The goal is not to delay essentials. The goal is to delay the extras that feel small but add up fast.
If you are not sure which category a purchase falls into, use this simple test. Ask yourself if you would still buy it tomorrow if you could not buy it today. If the answer is yes, it can wait. If the answer is no, it is probably an impulse buy.
to Use the 24-Hour Rule and Make It Stick
The 24-Hour Rule only works if you actually remember to use it.
That is the part most people skip. They love the idea, then they get busy, they see something they want, and they buy it the same way they always do.
So instead of relying on willpower, you need a simple system.
Start by creating a place where “maybe purchases” go. This can be a notes app on your phone, a wishlist, a cart you do not check out, or even a screenshot folder. The point is to get the item out of your head without buying it immediately.
When you find something you want, add it to your list and write one quick reason next to it. Something simple like “better lunches,” “organize the car,” or “replace the broken one.” That small step turns the purchase into a decision instead of a reaction.
Then set a reminder for tomorrow. Not a big planning session, just a quick check-in. When the reminder pops up, you look at the item again and decide with a clear head.
Most of the time, one of two things happens.
Either the item still feels like a good idea, and you buy it confidently, without guilt. Or it suddenly feels unnecessary, and you delete it without even thinking twice.
That is the power of the pause. It breaks the emotional purchase cycle and replaces it with a simple filter.
And if you want to make this even easier, give yourself one rule that removes friction. If you still want the item after 24 hours, you can buy it, but you must choose which bucket it comes from. Food, Life, Fun, or Future. That keeps impulse spending from pretending it is invisible.
You Feel Like You Need It Right Now
The hardest part of impulse spending is that it rarely feels optional.
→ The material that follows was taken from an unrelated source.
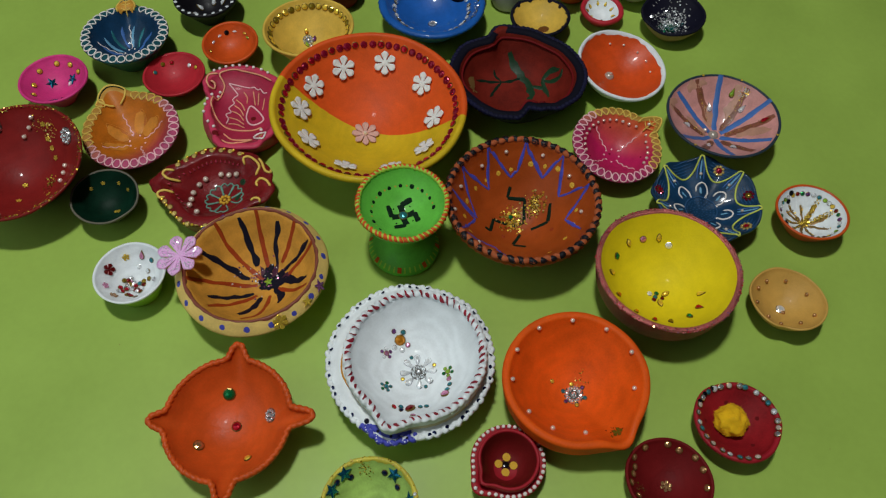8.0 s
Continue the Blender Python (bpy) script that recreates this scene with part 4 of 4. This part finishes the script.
def green_stars():
    d = Dish("small light green diya ringed with blue foil stars", -0.234, 0.246, 0.0338, 0.028, [RIM_LIME, RIM_LIME, GREEN_PALE], base=0.38, wall=0.003, floor=0.006, p=2.3, q=0.85, tilt=(-0.6, -2.5), body_label="light green inside, ochre yellow outside")
    d.stroke("yellow_rim_glaze", [(0.95 * math.cos(t), 0.95 * math.sin(t)) for t in np.linspace(0, math.tau, 40)[:-1]], 0.003, RIM_LIME, closed=True, taper=0, rough=0.8)
    d.glitter_line("rim_glitter", [(0.96 * math.cos(t), 0.96 * math.sin(t)) for t in np.linspace(0, math.tau, 60)], 0.003, 90, [GOLD, PALE_GOLD, GOLD_DARK], 0.0011, "gold glitter specks")
    for i, (a, b) in enumerate(((-0.03, 0.87), (-0.44, 0.74), (-0.85, 0.48), (-0.94, 0.15), (-0.82, -0.17), (-0.73, -0.45), (-0.45, -0.74), (-0.15, -0.84), (0.40, -0.74), (0.72, -0.42), (0.80, 0.21))):
        d.put("star", "star", STAR_FOIL, a, b, 0.0118, spin=i * 31, up=0.0012, flat=0.25)
    for a, b in ((-0.75, 0.19), (-0.68, 0.44), (0.05, 0.76), (-0.25, 0.81), (-0.73, -0.27), (-0.6, -0.6), (0.66, 0.39), (0.70, 0.0), (-0.3, -0.8), (0.12, -0.82), (0.58, -0.6)):
        d.put("gem", "round", G_NAVY, a, b, 0.0042)
    d.put("gem", "round", G_NAVY, 0.01, 0.01, 0.0066, label="navy blue stone")
    d.glitter("gold_glitter", 0.37, 0.69, 0.08, 60, [GOLD, GOLD_DARK])
    for a, b in ((-0.07, -0.95), (0.84, -0.42), (-0.80, -0.55)):
        d.put("gem", "round", CLEAR, a, b, 0.0024)


def red_heart_small():
    low = Dish("small crimson drop-shaped diya edged with cream beads", -0.137, 0.2120, 0.0272, 0.0175, [MAROON_DARK, CRIMSON, CRIMSON], base=0.7, wall=0.006, floor=0.008, p=3, q=0.4, lipfrac=0.15,
               outline=bump_at(182, 0.22, 0.3), body="lower_rim", body_label="dark crimson flange")
    # Inside is painted darker than the lip, for the shade of its deep wall.
    d = Dish("", -0.138, 0.2115, 0.0222, 0.0265, [CRIMSON, CRIMSON, MAROON_DARK], base=0.8, wall=0.0026, floor=0.008, p=4, q=0.35, thing=low.thing, outline=bump_at(182, 0.2, 0.22), body="bowl", body_label="crimson bowl")
    low.ring("bead", "pearl", WHITE_LINE, 38, 0.93, 0.0030)
    for k in range(4):
        t = radians(45 + 90 * k)
        d.put("ochre_dot", "dot", YELLOW_DOT, 0.02 + 0.25 * math.cos(t), 0.05 + 0.25 * math.sin(t), 0.0060, up=0.0009)
    d.put("black_dot", "dot", G_BLACK, 0.02, 0.05, 0.0046, up=0.0009)
    d.put("glazed_disc", "dot", GLAZE, 0.02, 0.05, 0.0215, up=-0.0008, label="raised glossy disc")


def maroon_small():
    d = Dish("small dark maroon diya with gold stones round the rim", -0.058, 0.129, 0.0312, 0.022, [MAROON_DARK, MAROON_DARK, MAROON_DARK], base=0.38, wall=0.0026, floor=0.005, p=2.1, q=0.9, tilt=(-3.4, -4.8), body_label="dark maroon bowl")
    for a, b in ((-0.22, 0.86), (0.16, 0.86), (0.64, 0.58), (0.76, 0.32), (0.88, -0.04), (0.80, -0.34), (0.54, -0.67), (-0.9, -0.07), (-0.78, 0.2), (-0.49, 0.62), (-0.71, 0.50), (-0.34, 0.71), (0.2, -0.83), (-0.3, -0.84), (-0.7, -0.55)):
        d.put("gem", "round", PEARL_BROWN, a, b, 0.0044)
    d.put("gem", "flower6", PEARL_BROWN, 0.04, -0.02, 0.0075, label="pale bronze flower stone")
    d.glitter("glitter", -0.6, 0.3, 0.09, 26, [PEARL_BROWN, GOLD_DARK])


def pompom_dish():
    d = Dish("small red diya with yellow pompom and ring of silver stones", 0.015, 0.126, 0.0317, 0.021, [CRIMSON, CRIMSON, CRIMSON_DEEP], base=0.38, wall=0.004, floor=0.007, p=2, q=0.95, tilt=(-0.7, -5), rough=0.02, body_label="crimson bowl")
    d.ring("gem", "round", [BROOCH, CLEAR, G_TEAL, BROOCH, PEARL], 28, 0.90, 0.0040, jitter=3, skip=lambda g: 255 < g < 285)
    for g in (78, 95, 110):
        d.put("gem", "round", G_BLACK, 0.93 * math.cos(radians(g)), 0.93 * math.sin(radians(g)), 0.0036)
    for a, b in ((0.54, -0.22), (-0.07, -0.57), (-0.47, 0.5), (0.3, 0.5)):
        d.put("dark_dot", "dot", MAROON_DARK, a, b, 0.0046)
    bm = bmesh.new()
    bmesh.ops.create_icosphere(bm, subdivisions=4, radius=0.0118)
    for v in bm.verts:
        n = v.co.normalized()
        v.co = n * (0.0118 + 0.0022 * noise.noise(n * 2.3) + 0.0009 * noise.noise(n * 17))
        v.co.z *= 0.85
    base = d.at(-0.02, 0.12) + Vector((0, 0, 0.0085))
    for i in range(1500):
        n = Vector([random.gauss(0, 1) for _ in range(3)]).normalized()
        o = n.orthogonal().normalized() * 0.0003
        r = 0.0116 + 0.0022 * noise.noise(n * 2.3)
        lean = Vector([random.gauss(0, 0.0004) for _ in range(3)])
        p, q = Vector((n.x * r, n.y * r, n.z * r * 0.85)), Vector((n.x * (r + 0.0006), n.y * (r + 0.0006), n.z * (r + 0.0006) * 0.85)) + lean
        bm.faces.new([bm.verts.new(p + o), bm.verts.new(p - o), bm.verts.new(q)])
    bmesh.ops.translate(bm, verts=bm.verts, vec=base)
    part("pompom", bm, WOOL, d.thing, "fluffy yellow wool pompom")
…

In the moment, it feels urgent. Like you are solving a problem. Like you are buying time. Like you are making life easier for your future self.
And sometimes that is true. The issue is that urgency is not always real. A lot of it is emotional pressure. Stress, fatigue, and decision overload can make almost anything feel like a “need.”
So when you feel that pull, do one simple thing before you buy.
Ask yourself what you are actually trying to fix.
Are you trying to fix a real problem, like replacing something that broke?
Or are you trying to fix a feeling, like being overwhelmed and wanting relief?
If it is a real problem, the purchase can still wait 24 hours most of the time. Waiting does not mean you cannot buy it. Waiting just gives you a chance to buy it for the right reason.
If it is a feeling, the pause is even more important. That is when impulse spending does the most damage, because it creates a habit of using purchases as a stress response.
The 24-Hour Rule is not about being strict. It is about being honest. It helps you separate true needs from emotional spending, without turning your life into a constant battle with yourself.
And if something truly cannot wait, you will know. Those purchases are usually obvious. The rule is meant to stop the hundreds of small “maybe” buys that quietly drain your money.
The Bottom Line
The 24-Hour Rule is not about saying no to everything.
It is about giving yourself enough space to make the decision on purpose.
Most impulse spending is not a money problem. It is a timing problem. You buy too fast, while you are tired, stressed, or overloaded, and the purchase feels like a quick fix. Then the month adds up and you wonder why the budget feels tight again.
This rule stops that cycle with one simple habit. You pause. You wait. You decide tomorrow.
Sometimes you will still buy the item. That is fine. The difference is that you will buy it with clarity instead of pressure.
Over time, the 24-Hour Rule does something bigger than saving money. It rebuilds trust. You stop feeling like your spending is out of control, because you are no longer reacting to every want the moment it shows up.
SaveTheParent Take
Impulse spending is not a character flaw. It is what happens when life feels loud, and you are trying to make things easier as fast as possible.
The 24-Hour Rule works because it gives you back control without taking away the things you enjoy. You are not forcing yourself to say no. You are simply forcing the decision to slow down.
If you still want it tomorrow, buy it confidently and move on. If you do not, you just saved money without even trying.
That one small pause is how families stop leaking money every month, without turning budgeting into a miserable lifestyle.
If you want to stop impulse spending without feeling deprived, stop trying to be perfect.
Just slow down the decision.
One day is enough to save you hundreds over a year.